Var-Matin (Brignoles / Le Luc / Saint-Maximin)
Tous à cran !
Scène de la vie quotidienne, lundi dernier à Nice. Un octogénaire lambine au feu qui vient de passer au vert. Bordée sonore immédiate. Mais la colère ne saurait se limiter à la folklorique semonce des klaxons. Ni une ni deux, l’artisan qui le suit bondit de son utilitaire et vient brandir un poing vengeur sous le visage du papet, estomaqué. Passons sur les amabilités d’usage qui volent en escadrille. Vécu certifié. Et une méchante envie de se tenir les côtes. Sauf que les incidents surréalistes de ce type dégénèrent parfois. A Nîmes, un automobiliste a été roué de coups dans une situation similaire, multiples fractures à la clé. Le pire ? Qui parmi nous osera jurer qu’il ne deviendra jamais le fou furieux de l’histoire ? Par chance, à l’inverse des Etats-Unis, les armes ne se vendent pas comme des petits pains dans l’Hexagone. C’est déjà ça de gagné sur la démence ordinaire. Ces emportements sans queue ni tête n’en disent pas moins long sur le degré de stress de notre société, qui vit sur les nerfs en permanence. Nous sommes à cran et la route est devenue l’exutoire le plus commode à notre trop-plein de frustrations. Selon les chiffres du ministère de l’Intérieur, la violence dite « gratuite » a progressé en … Y compris à l’égard des policiers, qui pointent un « ensauvagement » des comportements. La nouvelle police de proximité, ne serait-ce que par peur du gendarme, permettra peut-être, si les moyens sont au rendez-vous, de calmer un tantinet les esprits. Mais l’essentiel est ailleurs. Il consiste à reconsidérer nos rythmes sociaux, pour lutter contre le burn out, déclaré ou insidieux, autrement qu’en partant forcément élever des chèvres dans le Larzac.
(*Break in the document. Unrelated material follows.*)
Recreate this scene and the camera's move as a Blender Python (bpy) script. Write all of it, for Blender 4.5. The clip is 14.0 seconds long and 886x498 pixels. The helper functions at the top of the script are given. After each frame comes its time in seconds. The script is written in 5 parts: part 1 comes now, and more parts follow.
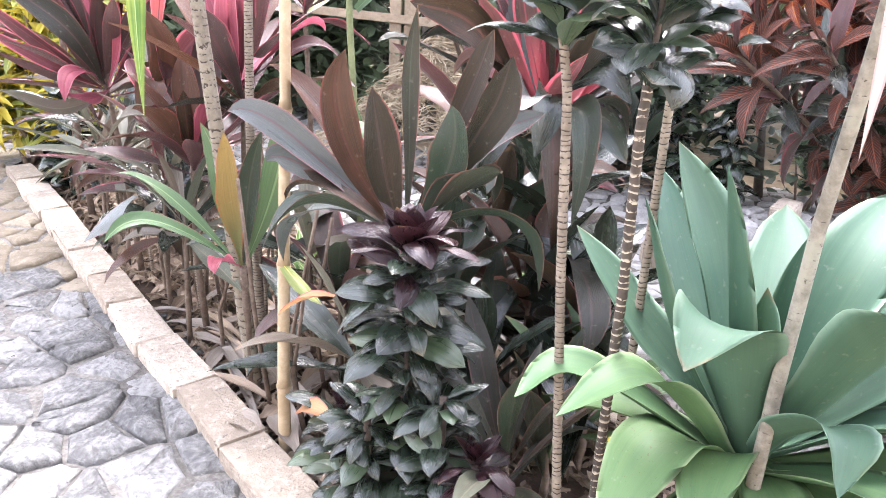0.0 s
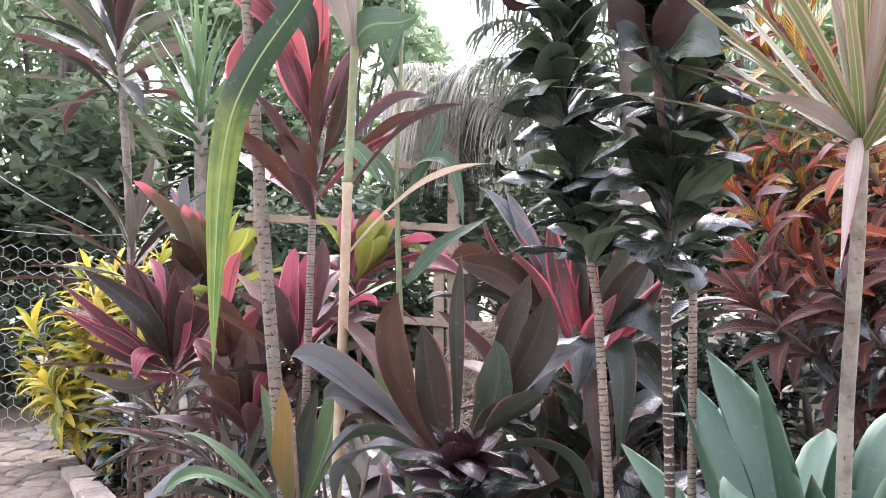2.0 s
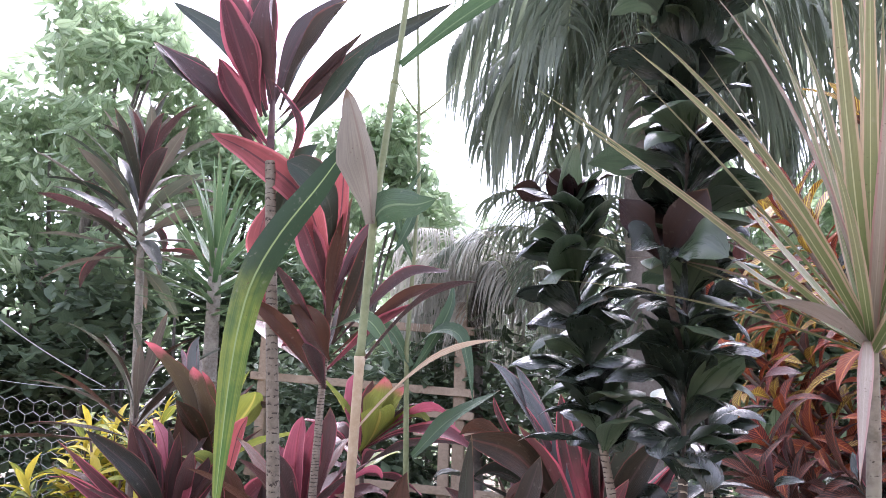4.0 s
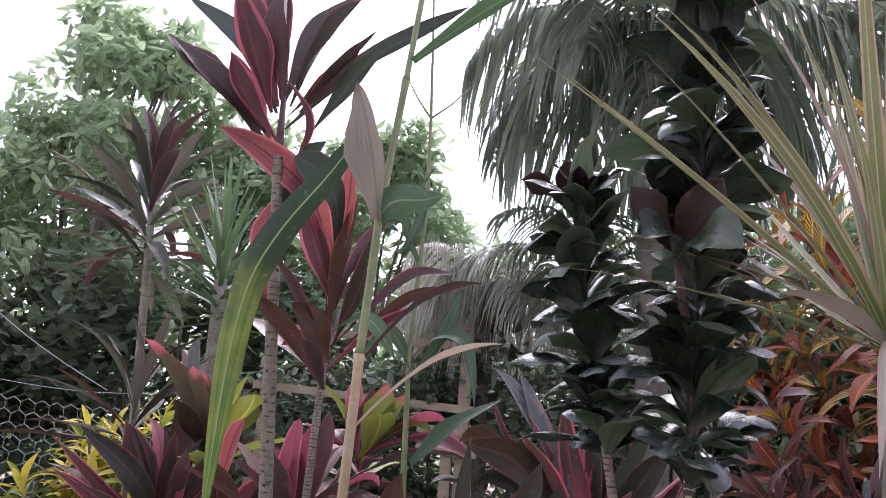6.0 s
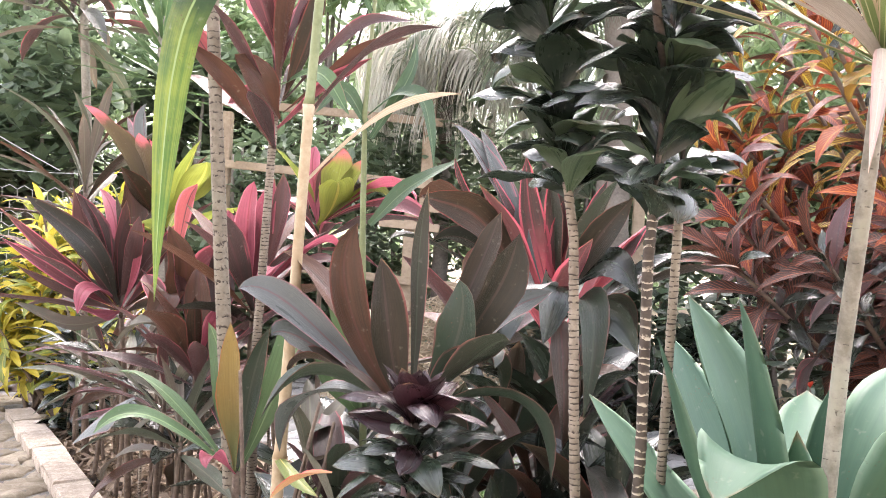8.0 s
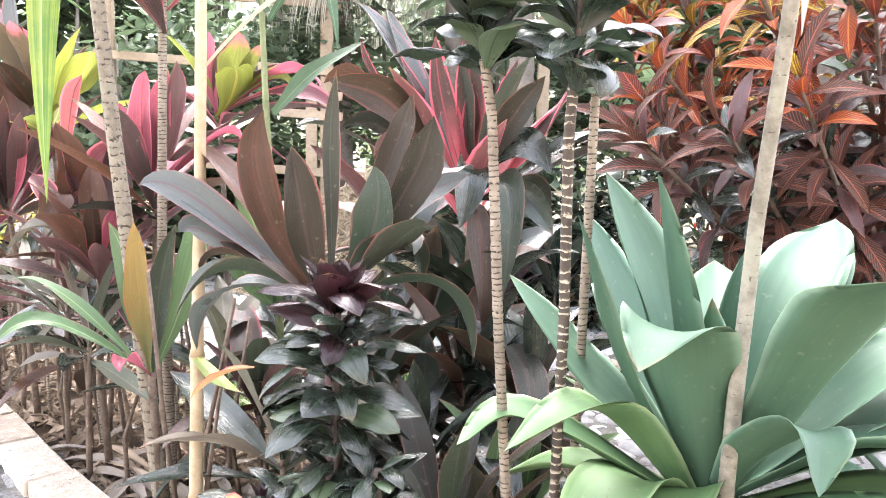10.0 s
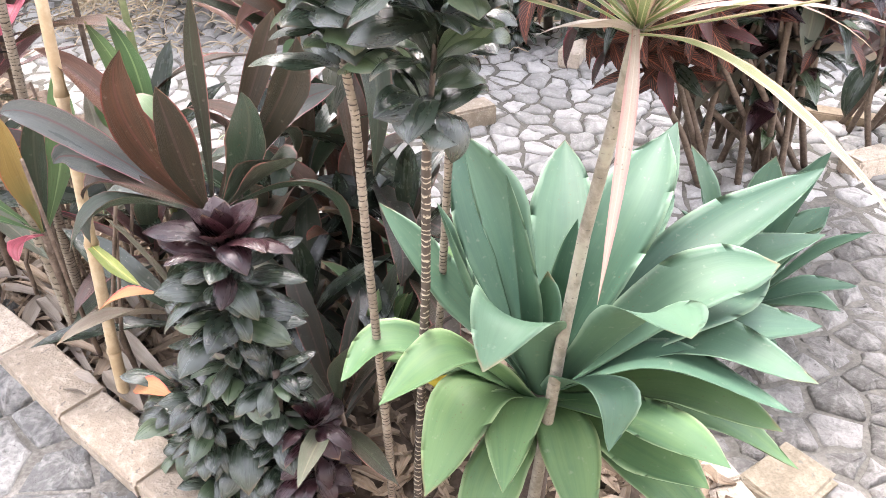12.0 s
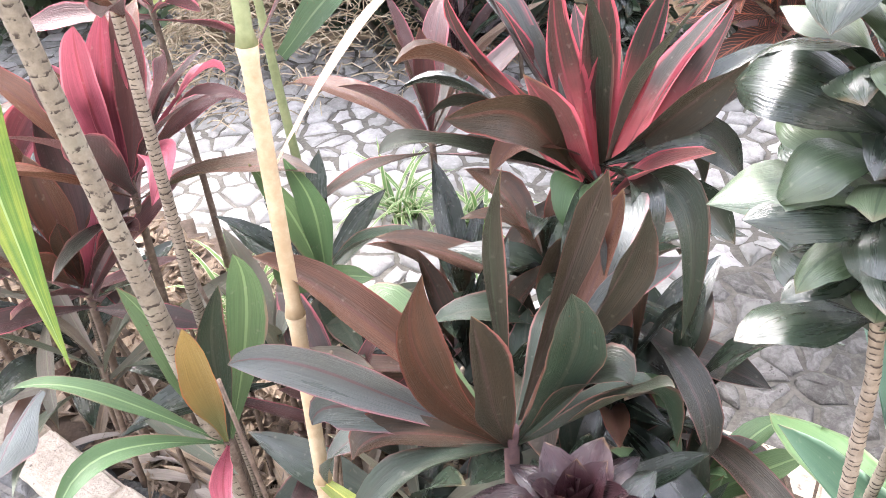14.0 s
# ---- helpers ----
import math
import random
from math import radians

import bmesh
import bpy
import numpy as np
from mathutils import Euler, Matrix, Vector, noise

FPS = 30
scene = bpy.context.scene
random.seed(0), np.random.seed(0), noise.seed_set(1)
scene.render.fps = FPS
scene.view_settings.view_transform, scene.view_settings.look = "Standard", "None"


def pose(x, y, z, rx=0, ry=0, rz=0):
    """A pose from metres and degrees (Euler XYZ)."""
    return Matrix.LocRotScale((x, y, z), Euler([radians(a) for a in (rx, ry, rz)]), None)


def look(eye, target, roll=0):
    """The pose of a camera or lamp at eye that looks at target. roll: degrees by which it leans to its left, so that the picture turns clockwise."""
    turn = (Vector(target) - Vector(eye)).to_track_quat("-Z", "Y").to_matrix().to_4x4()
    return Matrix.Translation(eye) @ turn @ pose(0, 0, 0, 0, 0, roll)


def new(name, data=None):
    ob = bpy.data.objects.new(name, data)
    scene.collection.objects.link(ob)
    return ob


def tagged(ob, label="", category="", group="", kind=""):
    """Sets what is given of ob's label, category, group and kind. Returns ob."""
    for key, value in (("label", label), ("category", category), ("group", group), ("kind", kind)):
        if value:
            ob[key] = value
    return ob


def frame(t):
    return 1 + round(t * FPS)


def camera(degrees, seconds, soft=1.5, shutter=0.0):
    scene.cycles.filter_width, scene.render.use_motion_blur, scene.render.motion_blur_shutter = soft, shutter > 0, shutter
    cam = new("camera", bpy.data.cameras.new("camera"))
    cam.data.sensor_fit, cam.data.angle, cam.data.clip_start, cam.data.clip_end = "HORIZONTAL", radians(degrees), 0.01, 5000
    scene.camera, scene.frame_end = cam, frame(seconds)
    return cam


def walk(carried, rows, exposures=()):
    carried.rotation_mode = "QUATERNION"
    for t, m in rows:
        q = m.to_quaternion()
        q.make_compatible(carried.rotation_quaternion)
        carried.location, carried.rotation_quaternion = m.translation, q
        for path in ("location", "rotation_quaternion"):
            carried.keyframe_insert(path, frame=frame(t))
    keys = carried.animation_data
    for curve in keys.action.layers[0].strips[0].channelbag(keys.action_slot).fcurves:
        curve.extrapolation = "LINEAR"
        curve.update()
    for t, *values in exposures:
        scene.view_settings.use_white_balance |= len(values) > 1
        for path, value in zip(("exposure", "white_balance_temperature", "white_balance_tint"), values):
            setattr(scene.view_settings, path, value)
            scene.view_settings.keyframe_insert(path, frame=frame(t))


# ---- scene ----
cam = camera(56.3, 14.0, soft=0.7)
PATH = [
    (0, (0.149, 0.097, 1.237), (-0.011, 1.959, 0.526), 1.7),
    (0.5, (0.158, 0.066, 1.044), (-0.011, 1.999, 0.56), 2.1),
    (1, (0.164, 0.002, 1.057), (-0.017, 1.983, 0.847), 0.4),
    (1.5, (0.158, -0.024, 1.066), (-0.099, 1.956, 0.946), -0.3),
    (2, (0.16, -0.054, 1.084), (-0.121, 1.925, 1.137), -0.5),
    (2.5, (0.159, -0.077, 1.103), (-0.123, 1.897, 1.253), -0.0),
    (3, (0.157, -0.081, 1.109), (-0.132, 1.881, 1.374), 1.0),
    (3.5, (0.149, -0.091, 1.123), (-0.137, 1.86, 1.455), 0.9),
    (3.7, (0.148, -0.089, 1.125), (-0.139, 1.855, 1.497), 0.9),
    (5.8, (0.157, -0.035, 1.086), (-0.165, 1.861, 1.633), 3.7),
    (6, (0.155, -0.028, 1.08), (-0.162, 1.887, 1.561), 3.5),
    (6.5, (0.155, 0.005, 1.065), (-0.161, 1.948, 1.421), 2.9),
    (7, (0.154, 0.025, 1.046), (-0.15, 1.991, 1.253), 2.4),
    (7.5, (0.154, 0.052, 1.03), (-0.106, 2.034, 1.105), 2.3),
    (8, (0.16, 0.08, 1.017), (-0.056, 2.068, 0.996), 2.4),
    (8.2, (0.161, 0.089, 1.009), (-0.041, 2.078, 0.956), 2.5),
    (10.5, (0.134, 0.124, 1.009), (0.302, 2.059, 0.53), 0.9),
    (11, (0.18, 0.204, 1.206), (0.49, 2.024, 0.437), 2.4),
    (11.5, (0.166, 0.165, 1.476), (0.485, 1.856, 0.456), 3.1),
    (12, (0.165, 0.161, 1.567), (0.438, 1.787, 0.435), 1.4),
    (12.5, (0.05, 0.305, 1.568), (0.279, 1.916, 0.405), 0.1),
    (13, (-0.038, 0.493, 1.589), (0.223, 2.086, 0.408), -3.7),
    (13.5, (-0.104, 0.674, 1.591), (0.147, 2.297, 0.45), -5.3),
    (14, (-0.258, 0.834, 1.613), (0.011, 2.43, 0.437), -5.2),
]
walk(cam, [(t, look(eye, target, roll)) for t, eye, target, roll in PATH],
     exposures=[(0, 3.66, 6200, 21), (0.9, 3.64, 6180, 22), (1.5, 3.34, 6050, 30), (2, 2.84, 6050, 28), (2.5, 2.72, 6050, 31), (3.5, 2.57, 5800, 28), (6, 1.73, 6000, 28), (6.5, 2.75, 6250, 22), (7, 2.83, 6700, 21), (7.5, 3.17, 7000, 21), (8.2, 3.31, 6500, 20), (10.5, 3.95, 6400, 17), (11.5, 3.55, 6650, 18), (12.5, 3.45, 6550, 19), (14, 3.60, 6400, 19)])

# ---------------------------------------------------------------- light
world = bpy.data.worlds.new("sky")
scene.world = world
world.use_nodes = True
wn = world.node_tree
wn.nodes.clear()
sky = wn.nodes.new("ShaderNodeTexSky")
sky.sky_type = "NISHITA"
sky.sun_disc = False
SUN_EL, SUN_AZ = 55.0, 357.0
sky.sun_elevation, sky.sun_rotation = radians(SUN_EL), radians(SUN_AZ)
sky.dust_density, sky.air_density, sky.ozone_density = 2.0, 1.0, 1.0
pale = wn.nodes.new("ShaderNodeHueSaturation")
pale.inputs["Saturation"].default_value = 0.3
bg = wn.nodes.new("ShaderNodeBackground")
bg.inputs["Strength"].default_value = 0.15
wout = wn.nodes.new("ShaderNodeOutputWorld")
wn.links.new(sky.outputs[0], pale.inputs["Color"])
wn.links.new(pale.outputs[0], bg.inputs[0])
wn.links.new(bg.outputs[0], wout.inputs[0])
sun = new("sun", bpy.data.lights.new("sun", "SUN"))
sun.data.energy, sun.data.angle, sun.data.color = 1.2, radians(35), (1.0, 0.96, 0.9)
_a, _e = radians(SUN_AZ), radians(SUN_EL)
sun.matrix_world = look((0, 0, 0), (-math.sin(_a) * math.cos(_e), -math.cos(_a) * math.cos(_e), -math.sin(_e)))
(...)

Par un double effet pervers, le chômage persistant comme les heures ont empêché de repenser notre rapport au travail, dans lequel un Français sur deux, grosso modo, ne s’épanouit pas. L’allongement inévitable de la vie active, conjugué à la précarité accrue des carrières, rend aujourd’hui indispensable une refonte de nos modèles. Les écologistes n’ont jusqu’ici suscité qu’une sympathie condescendante. Benoît Hamon, moqué, a été renvoyé à ses chères utopies lors de la présidentielle. Chacun a toutefois eu le mérite de défricher des pistes sur lesquelles tous les acteurs politiques vont devoir s’aventurer, en quête de solutions inexplorées pour, qui sait, nous permettre demain de vivre un peu moins énervés.